Treat your work like a product manager would. If you shipped a product and never checked whether anyone used it, you’d get fired. But data teams do this all the time — build a dashboard, deliver a model, publish a report, and move on. A product manager would ask: is anyone actually using this? How often? Is it effective? Are people making better decisions because of it? Start collecting real metrics around usage and experience. Track adoption. Run NPS surveys with your stakeholders. Find out whether the things you built are actually landing, or just sitting there. If you don’t measure the experience, you’re guessing — and you’ll keep optimizing for output when the real problem is impact.

None of this is easy.

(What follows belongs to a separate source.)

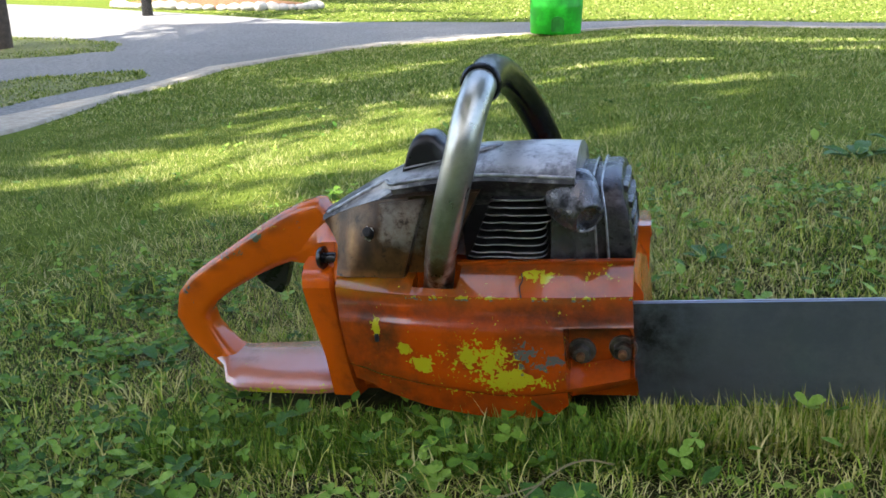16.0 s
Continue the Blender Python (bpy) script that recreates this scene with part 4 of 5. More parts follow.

It requires a team that’s curious about the business, not just technically skilled. It requires leaders who protect time for relationship building and don’t treat every hour away from a keyboard as waste. And it requires a willingness to be honest about the gap between what you’re delivering and what your stakeholders actually experience on the receiving end.

But here’s the thing I keep coming back to. If you lead a data team inside a company whose entire purpose is about earning trust and loyalty, then the standard for how you serve internal stakeholders should match that purpose. You’re not just supporting the mission from behind a dashboard. You’re living it — or you’re not.

The bar I want to hold is simple: it’s not whether you delivered. It’s whether the experience you created improved confidence, speed, and quality of decision-making for the person on the other end. Hit that consistently, and you’re not just a data team. You’re a team people want to work with. And that changes everything.